Below are the records. List every line holding the word "Python".

**Available records**:

#####

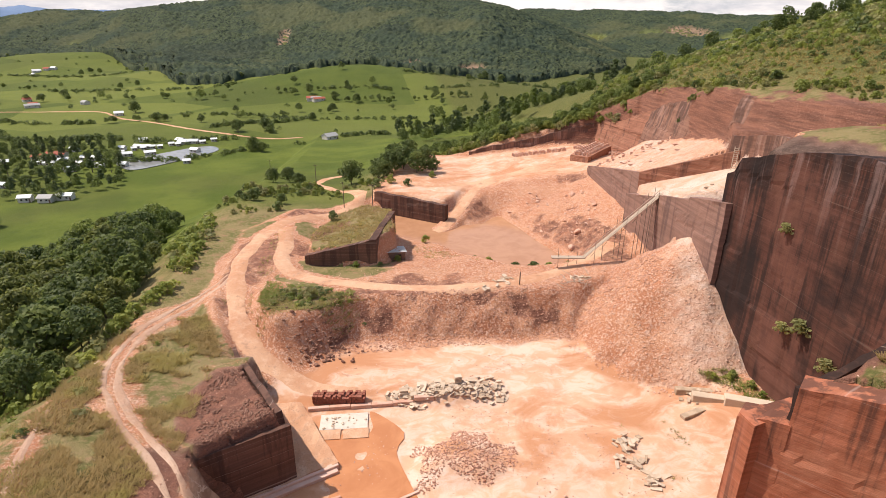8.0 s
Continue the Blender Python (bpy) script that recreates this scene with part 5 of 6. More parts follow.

#####

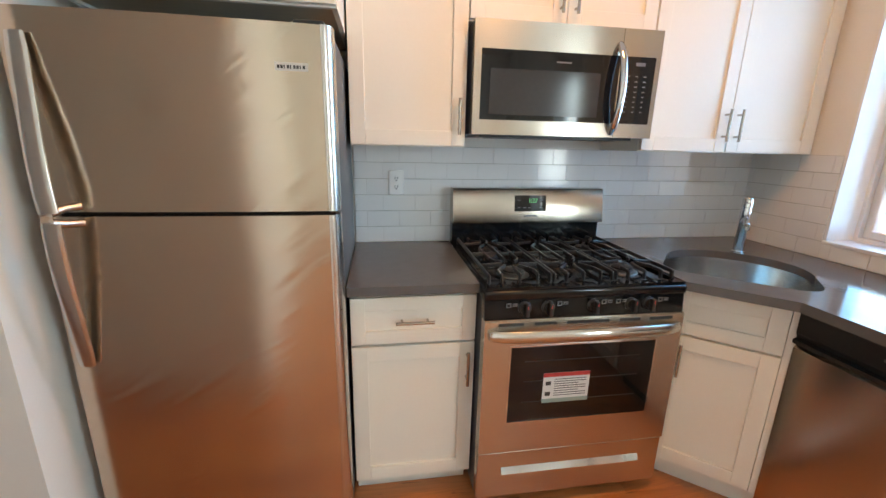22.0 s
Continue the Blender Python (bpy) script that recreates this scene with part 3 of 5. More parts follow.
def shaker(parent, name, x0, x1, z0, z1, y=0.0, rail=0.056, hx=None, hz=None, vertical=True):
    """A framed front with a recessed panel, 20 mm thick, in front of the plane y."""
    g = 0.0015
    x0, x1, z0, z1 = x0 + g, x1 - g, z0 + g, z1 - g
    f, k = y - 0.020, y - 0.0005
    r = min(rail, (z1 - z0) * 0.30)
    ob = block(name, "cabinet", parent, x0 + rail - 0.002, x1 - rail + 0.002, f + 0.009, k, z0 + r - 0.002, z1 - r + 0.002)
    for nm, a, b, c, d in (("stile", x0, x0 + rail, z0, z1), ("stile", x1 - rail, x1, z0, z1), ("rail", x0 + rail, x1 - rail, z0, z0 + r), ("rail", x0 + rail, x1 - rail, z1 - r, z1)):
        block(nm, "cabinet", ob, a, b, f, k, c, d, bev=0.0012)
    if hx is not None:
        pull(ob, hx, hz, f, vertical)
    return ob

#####

**Solution to the exercise**:
Continue the Blender Python (bpy) script that recreates this scene with part 5 of 6. More parts follow.
Continue the Blender Python (bpy) script that recreates this scene with part 3 of 5. More parts follow.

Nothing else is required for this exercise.